LBI MEDIA HOLDINGS, INC.

 

11.00% Senior Discount Notes due 2013

 

REGISTRATION RIGHTS AGREEMENT

 

October 10, 2003

 

Credit Suisse First Boston LLC

UBS Securities LLC

Fleet Securities, Inc.

c/o Credit Suisse First Boston LLC
   Eleven Madison Avenue
   New York, New York 10010-3629

 

Dear Sirs:

 

LBI Media Holdings, Inc., a Delaware corporation (the Company), proposes to issue and sell to Credit Suisse First Boston LLC, UBS Securities LLC and Fleet Securities, Inc. (collectively, the Initial Purchasers), upon the terms set forth in a purchase agreement dated October 3, 2003 (the Purchase Agreement), $68,428,000 aggregate principal amount at maturity of its 11% Senior Discount Notes due 2013 (the Initial Securities).
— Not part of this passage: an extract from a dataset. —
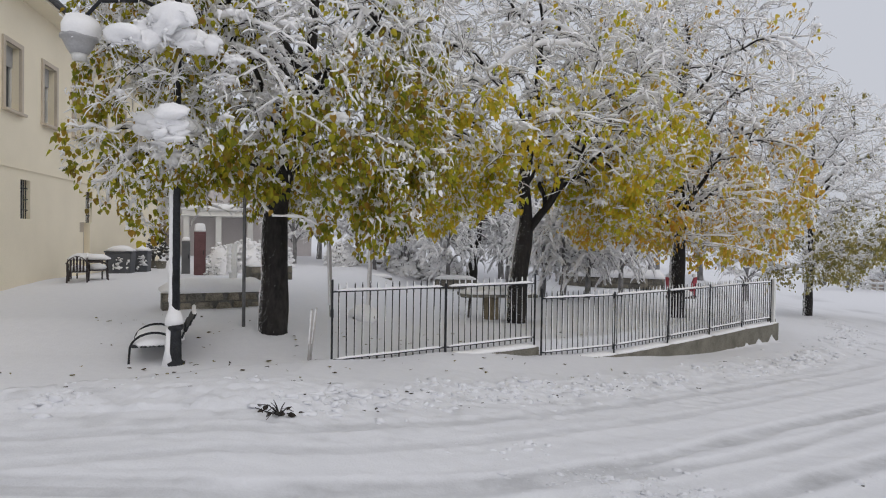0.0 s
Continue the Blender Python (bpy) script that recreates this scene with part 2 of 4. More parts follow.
def vnoise(x, y, seed=0):
    """Smooth value noise in 0..1."""
    xi, yi = np.floor(x).astype(np.int64), np.floor(y).astype(np.int64)
    fx, fy = x - xi, y - yi
    fx, fy = fx * fx * (3 - 2 * fx), fy * fy * (3 - 2 * fy)

    def h(a, b):
        k = (a * 374761393 + b * 668265263 + seed * 974711) & 0x7FFFFFFF
        k = ((k ^ (k >> 13)) * 1274126177) & 0x7FFFFFFF
        return ((k ^ (k >> 16)) & 0xFFFF) / 65535.0
    return (h(xi, yi) * (1 - fx) + h(xi + 1, yi) * fx) * (1 - fy) + (h(xi, yi + 1) * (1 - fx) + h(xi + 1, yi + 1) * fx) * fy


def smooth01(t):
    t = np.clip(t, 0, 1)
    return t * t * (3 - 2 * t)


def line_distance(x, y, pts):
    """Distance to a polyline, and the side (positive on its left)."""
    best = np.full(x.shape, 1e9)
    side = np.zeros(x.shape)
    for (ax, ay), (bx, by) in zip(pts[:-1], pts[1:]):
        dx, dy = bx - ax, by - ay
        k = np.clip(((x - ax) * dx + (y - ay) * dy) / (dx * dx + dy * dy), 0, 1)
        d = np.hypot(x - ax - k * dx, y - ay - k * dy)
        s = dx * (y - ay) - dy * (x - ax)
        near = d < best
        best = np.where(near, d, best)
        side = np.where(near, np.sign(s), side)
    return best, side


# ---- plan ----
FENCE_1 = [(-1.46, 8.47), (0.08, 9.60), (1.62, 10.75)]
FENCE_2 = [(1.72, 10.62), (3.2, 11.5), (4.62, 12.7), (6.0, 13.95), (7.3, 15.15), (8.55, 16.2)]
PARK_EDGE = [(-1.46, 8.47), (1.67, 10.72), (3.2, 11.5), (4.62, 12.7), (6.0, 13.95), (7.3, 15.15), (8.62, 16.26), (9.6, 20.0), (11.6, 26.0), (14, 34), (20, 60)]
BANK_EDGE = [(-60, 5.2), (-9, 5.5), (-3.9, 5.75), (-1.5, 6.05), (-0.4, 6.75), (1.3, 7.8), (3.6, 9.3), (6.8, 11.8), (9.4, 14.1), (11.6, 16.9), (13.4, 20.5), (15.0, 25.5), (17, 34), (24, 60)]
RUTS = [
    ([(-60, 4.7), (-8, 4.85), (-3.5, 5.05), (-1.4, 5.5), (0.15, 6.45), (2.3, 7.95), (4.34, 9.5), (6.0, 10.7), (7.7, 11.85), (9.95, 13.6), (12.6, 16.3), (14.4, 19.5), (15.5, 23), (17.5, 30), (24, 50)], 0.10, 0.6),
    ([(-60, 4.3), (-3.1, 4.45), (-0.8, 5.2), (0.7, 6.15), (3.0, 7.75), (5.4, 9.5), (8.1, 11.4), (12.2, 15.0)], 0.09, 0.5),
    ([(-60, 3.9), (-1.7, 4.06), (0.58, 5.0), (1.69, 5.72), (3.13, 6.8), (4.34, 7.72), (5.83, 8.65), (8.1, 10.25), (10, 11.55), (12, 13.2), (13.3, 14.7), (14.7, 16.8), (15.8, 19.1), (17, 23.3), (19, 30), (26, 50)], 0.12, 1.0),
    ([(-60, 3.5), (-0.6, 4.25), (1.97, 5.62), (2.77, 6.11), (3.82, 6.81), (5.37, 7.97), (7.38, 9.32), (9.5, 11.1)], 0.10, 0.75),
    ([(-0.5, 3.3), (0.9, 4.1), (2.34, 5.03), (3.08, 5.5), (4.2, 6.23), (5.68, 7.18), (7.71, 8.42), (9.87, 9.7), (12.0, 11.2), (13.9, 13.3), (15.4, 15.9), (16.6, 19), (18.4, 24)], 0.12, 1.05),
    ([(2.0, 3.9), (4.5, 5.6), (7.0, 7.0), (10.4, 9.2), (13.3, 11.4), (16.8, 15.3), (19.5, 21), (22, 30)], 0.14, 0.35),
]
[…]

The Initial Securities will be issued pursuant to an Indenture, dated as of October 10, 2003 (the Indenture), between the Company and U.S. Bank, N.A., a national banking association, as trustee (the Trustee). As an inducement to the Initial Purchasers to enter into the Purchase Agreement, the Company agrees with the Initial Purchasers, for the benefit of the Initial Purchasers and the holders of the Securities (as defined below) (collectively the Holders), as follows:

 

1. Registered Exchange Offer. Unless not permitted by applicable law (after the Company has complied with the ultimate paragraph of this Section 1), the Company shall prepare and, on or prior to 90 days (such 90th day being a Filing Deadline) after the date on which the Initial Purchasers purchase the Initial Securities pursuant to the Purchase Agreement (the Closing Date), file with the Securities and Exchange Commission (the Commission) a registration statement (the Exchange Offer Registration Statement) on an appropriate form under the Securities Act of 1933, as amended (the Securities Act), with respect to a proposed offer (the Exchange Offer) to the Holders of Transfer Restricted Securities (as defined in Section 6 hereof), who are not prohibited by any law or policy of the Commission from participating in the Exchange Offer, to issue and deliver to such Holders, in exchange for the Initial Securities (except that the Exchange Securities will not contain terms with respect to transfer restrictions or Liquidated Damages upon a Registration Default (as each term is defined in Section 6(a)) a like aggregate principal amount of debt securities of the Company, issued under the Indenture, identical in all material respects to the Initial Securities and registered under the Securities Act (the Exchange Securities). The Company shall (i) use its best efforts to have such Exchange Offer Registration Statement declared effective by the Commission under the Securities Act on or prior to 235 days after the Closing Date and (ii) unless the Exchange Offer would not be permitted by applicable law or Commission policy, the Company will, following the declaration of the effectiveness of the Exchange Offer Registration Statement (a) commence the Exchange Offer and (b) use its best efforts to issue, on or prior to 30 Business Days after the date on which the Exchange Offer Registration Statement was declared effective by the Commission (the Consummation Deadline), Exchange Securities, in exchange for all Initial Securities tendered prior thereto in the Exchange Offer. Business Day shall mean any day other than a Saturday, Sunday, or a day on which banking institutions in New York, New York are required by law, regulation or executive order to remain closed.